Seining Along Chesil by Sarah Acton
The living history in this book is alive, just out of reach as the voices linger, reaching us on underwater sea-bright paths.
This book of recordings, voices and remembering tells the collective story of seine-net fishing off the Dorset coast, a culture and community that thrived for hundreds of years as the seasonal runs of mackerel swam along Chesil Beach between May and October. This is fishing the traditional way, seine nets thrown in shallow water from open wooden boats run by tightly-knit crews. Although fish and seining have been in decline over the last fifty years, Seining Along Chesil gives us a vivid glimpse of how lerrets, bumper catches and the camaraderie of intergenerational crews made life rich, busy and exciting. It is also the story of how villages and communities were not only bound in communal, seasonal activity, but formed their own language and identity through their relationship to the fish and the sea. These stories pass on a living tradition through time – of fishermen and families in pursuit of adventure, pitted against the elements, money and food, completely connected to their place and people through working, loving and understanding the sea.
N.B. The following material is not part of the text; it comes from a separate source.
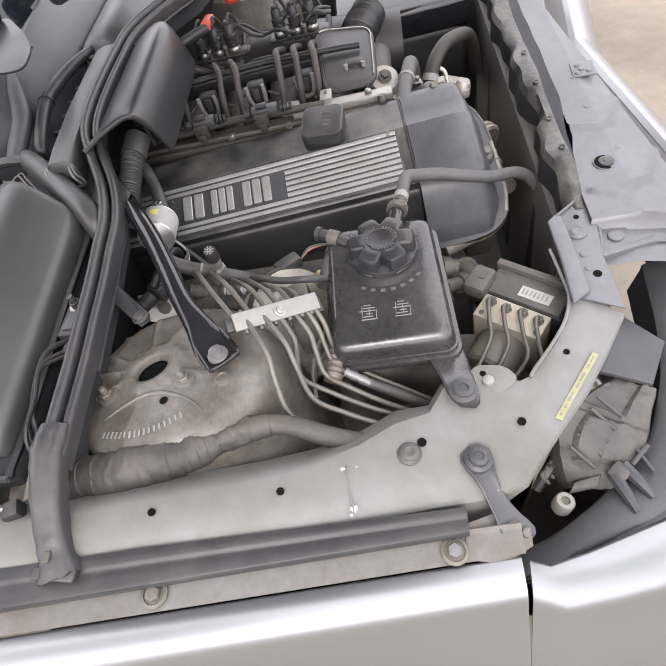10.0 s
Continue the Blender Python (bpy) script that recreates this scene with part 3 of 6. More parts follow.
def build_shroud():
    """Dusty plastic top of the radiator shroud with round fixings."""
    xs = [-0.262 + 0.0125 * k for k in range(56)]
    secs = []
    for x in xs:
        wave = 0.004 * math.sin(x * 31) + 0.003 * math.sin(x * 77 + 1)
        h = 0.004 * math.sin(x * 23 + 0.5) + 0.003 * noise.noise(V(x * 20, 0, 0))
        lo = -0.03 if -0.075 < x < -0.03 else 0.0
        t = max(0, min(1, (-0.20 - x) / 0.05))
        secs.append([V(x, 0.432 + wave + lo * 0.3, 0.62), V(x, 0.430 + wave + lo * 0.3, 0.735 + h + lo * 0.4 - t * 0.02), V(x, 0.425 + wave + lo * 0.3, 0.7455 + h + lo * 0.4 - t * 0.02),
                     V(x, 0.415, 0.749 + h - t * 0.02), V(x, 0.404, 0.746 + h - t * 0.02), V(x, 0.4015, 0.737 - t * 0.015), V(x, 0.401, 0.722), V(x, 0.396, 0.712), V(x, 0.380, 0.712)])
    sh = part("radiator_shroud", loft([r[1:] for r in secs]), "shroud", car, "dusty dark plastic radiator shroud edge", 45)
    # rear wall takes a darker plastic than the top, its shade in the colour
    part("shroud_wall", loft([[r[0] + V(0, 0.006, -0.22), r[0] + V(0, 0.001, 0), r[1]] for r in secs]), "cowl_dark", sh, "rear wall of the shroud, coloured dark for its shade", 60)
    for x in (-0.162, -0.088, 0.0, 0.09):
        part("shroud_clip", lathe([(0.0045, 0), (0.0045, 0.0012), (0.0036, 0.0016), (0.0034, 0.0006), (0, 0.0006)], (x, 0.413, 0.7498 + 0.004 * math.sin(x * 23 + 0.5) + 0.003 * noise.noise(V(x * 20, 0, 0)) - 0.0002), (0, 0, 1), 18), "shroud", sh, "round plastic clip ring")
    # dark strip over the panel's rear edge, standing in for a reflected band
    secs = []
    for x in xs:
        f = max(0.3835, 0.402 - 0.105 * max(0, x + 0.20)) + 0.003 * noise.noise(V(x * 14, 3, 0))
        h = 0.004 * math.sin(x * 23 + 0.5) + 0.003 * noise.noise(V(x * 20, 0, 0))
        t = max(0, min(1, (-0.17 - x) / 0.03))
        secs.append([V(x, 0.4045, 0.7455 + h - 0.008 * t), V(x, 0.4005, 0.7425 + h * 0.6 - 0.006 * t), V(x, max(0.393, f + 0.006), 0.7405 - 0.004 * t), V(x, f + 0.004, 0.7392), V(x, f, 0.7378), V(x, f, 0.730)])
    part("mirrored_band", loft(secs[6:]), "cowl_dark", sh, "dark strip laid on the cross panel as its dark reflection", 60)
    part("fan_cowl", box((0.09, 0.424, 0.50), (0.70, 0.03, 0.40), None, 0.008), "dark", car, "dark radiator and fan cowl")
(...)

Paperback, illustrated throughout
Sarah Acton is a poet, oral history writer and community theatre-maker drawn to the sea, maritime culture and myth. Through her work, Sarah explores and delivers creative arts commissions and community projects for social engagement with focus on connection to nature, seasons and place. Sarah’s writing is inspired by how we shape narratives in collective and individual memory, the lens of myth, and sense of belonging to and of landscape – drawing on a passion for poetics and orality (the living voice, rhythms and dialect). Her work and practice also take form in participatory events, poetry walks and performance, such as the Heart of Stone community project on Portland which brings together local communities in co-creative theatre-making that celebrates folk culture.